Action recognition for surveillance scenarios with local binary feature descriptors. Work done by Chris Whiten for the VIVA Research Lab at University of Ottawa. Work was completed for TRECVID 2012, as well as further research in the action recognition domain.
Questions can be forwarded to Chris Whiten at chris.whiten@gmail.com
- Boost 1.51.0 (http://www.boostpro.com/download/)
- OpenCV 2.4.2 (http://opencv.org)
- Built with Visual Studio 2010
The constructs for performing action recognition already exist for some datasets. Within main.cpp, there is a setParameters() function that outlines the file structure required for each dataset.
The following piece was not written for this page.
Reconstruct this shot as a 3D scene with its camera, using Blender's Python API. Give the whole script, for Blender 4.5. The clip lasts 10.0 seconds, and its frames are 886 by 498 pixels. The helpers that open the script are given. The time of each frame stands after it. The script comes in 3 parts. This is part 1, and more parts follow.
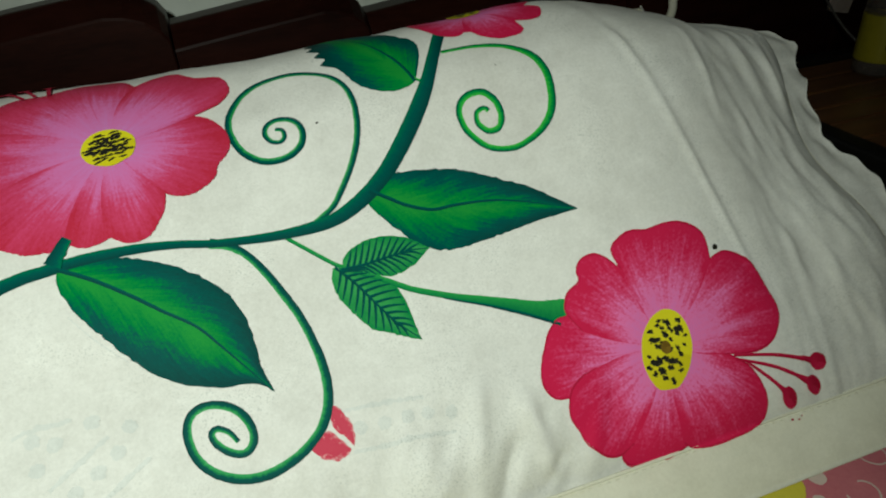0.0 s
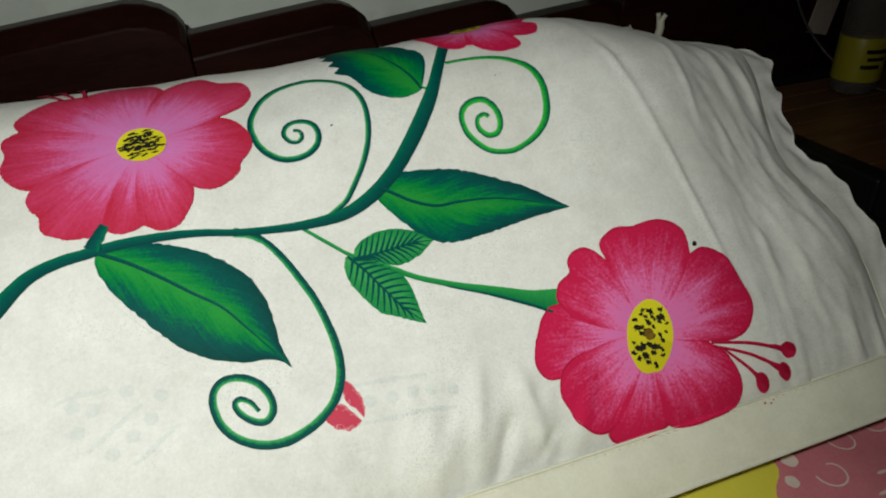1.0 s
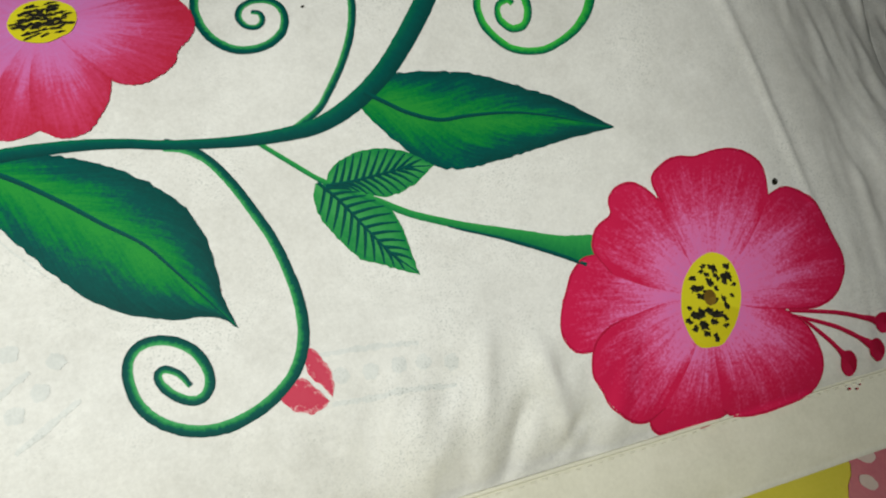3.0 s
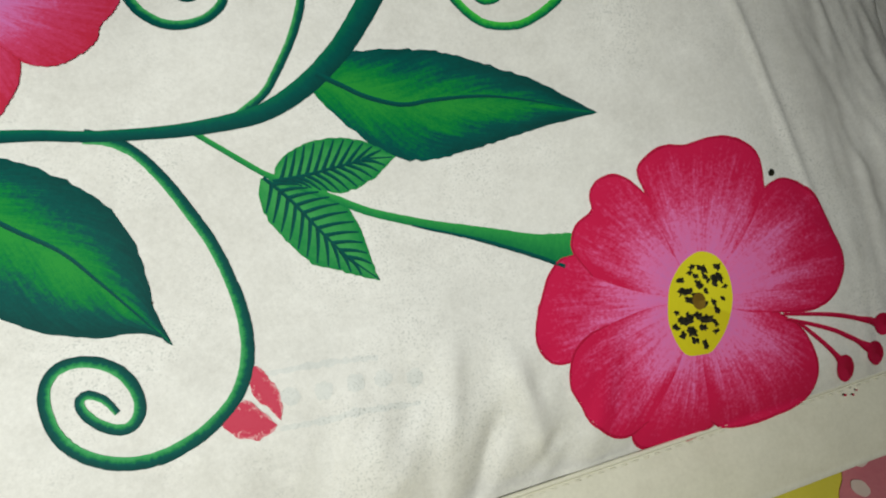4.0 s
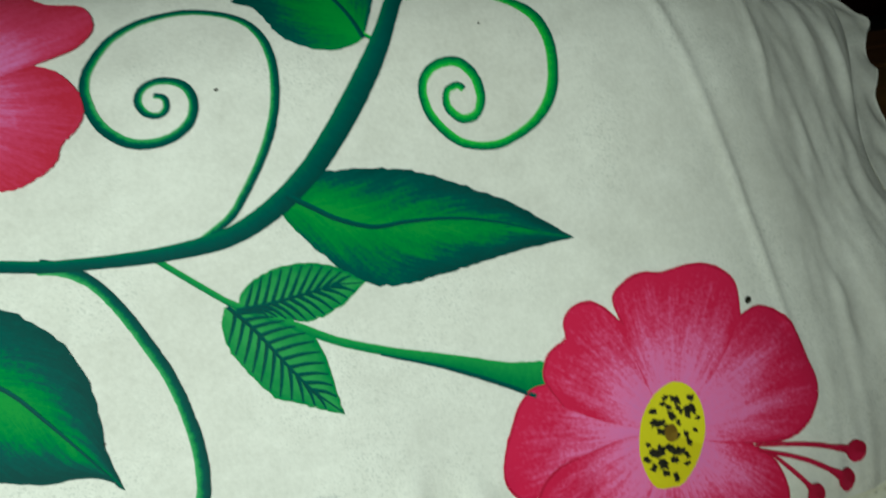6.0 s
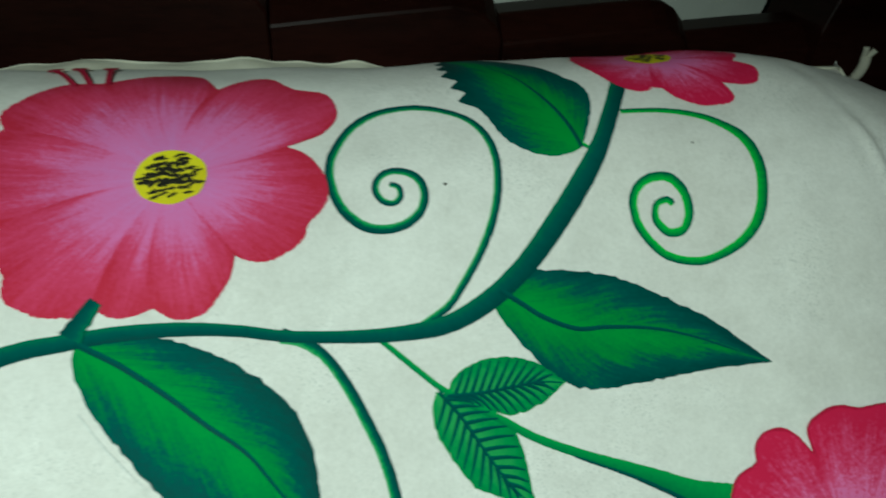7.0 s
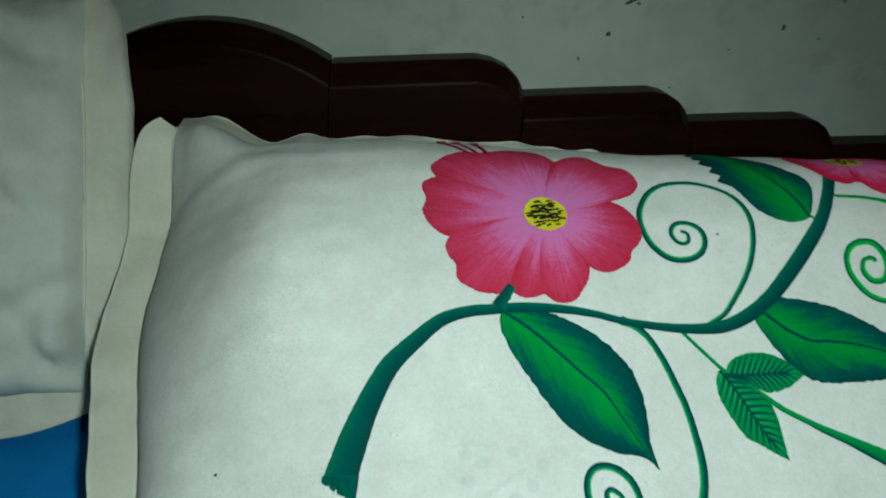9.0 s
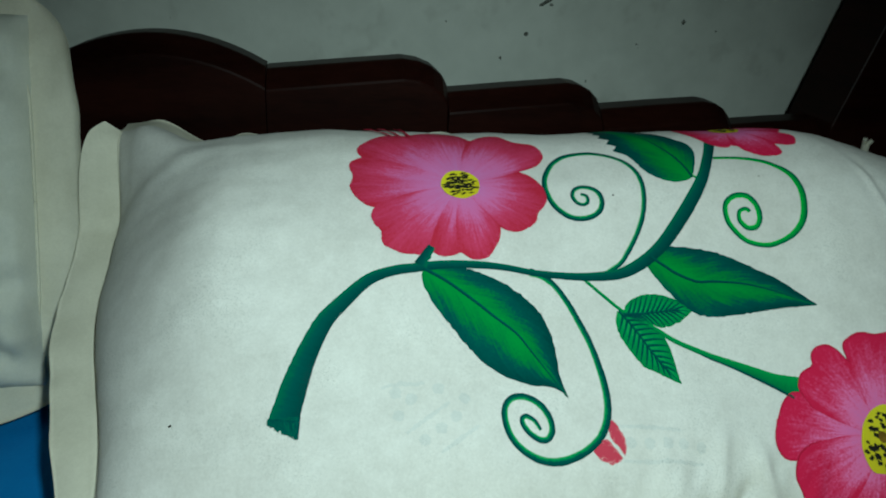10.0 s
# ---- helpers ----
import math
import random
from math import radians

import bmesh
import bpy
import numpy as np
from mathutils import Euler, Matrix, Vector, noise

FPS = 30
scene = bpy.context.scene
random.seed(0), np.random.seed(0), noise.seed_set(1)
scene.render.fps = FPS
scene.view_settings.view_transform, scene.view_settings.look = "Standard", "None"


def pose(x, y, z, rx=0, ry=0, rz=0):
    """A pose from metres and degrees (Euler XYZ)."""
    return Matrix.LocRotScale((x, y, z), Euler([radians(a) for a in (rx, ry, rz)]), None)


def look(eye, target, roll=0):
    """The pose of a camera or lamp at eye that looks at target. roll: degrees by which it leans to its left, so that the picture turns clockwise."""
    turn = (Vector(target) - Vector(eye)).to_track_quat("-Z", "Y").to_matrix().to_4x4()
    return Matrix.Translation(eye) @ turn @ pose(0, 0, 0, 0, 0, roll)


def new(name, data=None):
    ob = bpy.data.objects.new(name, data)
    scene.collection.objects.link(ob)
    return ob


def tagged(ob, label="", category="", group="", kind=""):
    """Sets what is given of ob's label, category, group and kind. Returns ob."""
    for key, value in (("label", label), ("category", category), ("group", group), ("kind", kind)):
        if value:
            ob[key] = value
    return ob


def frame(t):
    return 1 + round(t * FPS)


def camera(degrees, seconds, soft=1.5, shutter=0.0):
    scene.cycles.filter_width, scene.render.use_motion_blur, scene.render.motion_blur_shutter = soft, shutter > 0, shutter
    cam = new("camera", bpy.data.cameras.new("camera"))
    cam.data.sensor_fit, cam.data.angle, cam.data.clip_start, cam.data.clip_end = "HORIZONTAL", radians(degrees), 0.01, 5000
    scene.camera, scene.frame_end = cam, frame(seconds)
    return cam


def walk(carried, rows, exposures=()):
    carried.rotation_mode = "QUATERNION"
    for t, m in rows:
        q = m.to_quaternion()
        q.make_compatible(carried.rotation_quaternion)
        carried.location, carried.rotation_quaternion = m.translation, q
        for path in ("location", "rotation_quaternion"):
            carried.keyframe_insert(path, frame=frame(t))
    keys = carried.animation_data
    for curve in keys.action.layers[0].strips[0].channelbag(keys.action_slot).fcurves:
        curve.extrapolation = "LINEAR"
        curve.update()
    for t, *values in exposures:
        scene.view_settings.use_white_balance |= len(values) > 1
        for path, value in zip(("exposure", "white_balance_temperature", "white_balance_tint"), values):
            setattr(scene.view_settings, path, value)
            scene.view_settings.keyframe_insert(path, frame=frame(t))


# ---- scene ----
cam = camera(67.9, 10.0, soft=2.0, shutter=0.35)
PATH = [
    (0, (0.058, 0.045, 0.462), (0.566, 1.665, -0.595), -4.1),
    (0.5, (0.049, 0.033, 0.465), (0.618, 1.644, -0.575), -2.6),
    (1, (0.041, 0.014, 0.468), (0.58, 1.649, -0.55), -3.0),
    (1.5, (0.043, 0.034, 0.449), (0.583, 1.656, -0.588), -2.1),
    (2, (0.049, 0.051, 0.443), (0.564, 1.638, -0.66), -2.0),
    (2.5, (0.056, 0.066, 0.433), (0.549, 1.617, -0.73), -1.6),
    (2.7, (0.061, 0.075, 0.423), (0.534, 1.629, -0.743), -1.8),
    (4, (0.087, 0.115, 0.412), (0.58, 1.585, -0.852), -1.0),
    (4.5, (0.096, 0.125, 0.407), (0.59, 1.566, -0.888), -1.0),
    (5, (0.111, 0.121, 0.406), (0.626, 1.557, -0.888), -1.6),
    (5.2, (0.117, 0.125, 0.412), (0.651, 1.515, -0.924), -0.8),
    (6.3, (0.097, 0.152, 0.452), (0.599, 1.694, -0.718), 2.8),
    (6.5, (0.091, 0.154, 0.453), (0.528, 1.75, -0.67), 2.6),
    (7, (0.046, 0.166, 0.465), (0.43, 1.767, -0.671), 4.4),
    (7.5, (0.0, 0.158, 0.474), (0.347, 1.792, -0.625), 5.7),
    (8, (-0.057, 0.139, 0.483), (0.24, 1.81, -0.577), 6.9),
    (8.5, (-0.114, 0.102, 0.493), (0.133, 1.837, -0.471), 8.8),
    (9, (-0.115, 0.054, 0.492), (0.127, 1.816, -0.423), 6.4),
    (9.5, (-0.102, 0.018, 0.49), (0.214, 1.784, -0.393), 5.2),
    (10, (-0.098, -0.004, 0.486), (0.258, 1.768, -0.37), 4.6),
]
GLOW = [(0.0, -0.2, 6500, -8), (1.0, -0.14, 6500, 1), (2.5, -0.13, 6500, 4), (5.0, -0.12, 6500, 4), (6.5, -0.22, 6050, -20), (8.0, -0.34, 5750, -16), (10.0, -0.38, 5550, -18)]
walk(cam, [(t, look(eye, target, roll)) for t, eye, target, roll in PATH], GLOW)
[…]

Dataset can be selected at the top of main.cpp with the "dataset" variable, selected from the "datasets" enum.
To exclusively compute the MoFREAK features across a dataset, set the "state" variable at the top of main.cpp to "DETECT_MOFREAK". This will process each video file, creating a .mofreak file containing its descriptors.
To compute MoFREAK features across the dataset and perform the entire recognition pipeline, set the "state" variable to "DETECTION_TO_CLASSIFICATION". This will compute the MoFREAK files, cluster the features and compute a bag-of-words representation. Finally, it will take the bag-of-words representations and classify them with an SVM.
Within a .mofreak file, each row consists of a single feature. That feature is organized as follows:
- [x location] [y location] [frame number] [scale] [throw-away] [throw-away] [8 bytes of appearance data] [8 bytes of motion data]
The x and y location, as well as the scale, are floating point numbers. The frame number is an integer. The final 16 bytes of descriptor data are unsigned integers (1 byte per integer). The throw-away values are floating point values that should always be 0. They are simply artifacts from previous iterations of the descriptor, and should be ignored.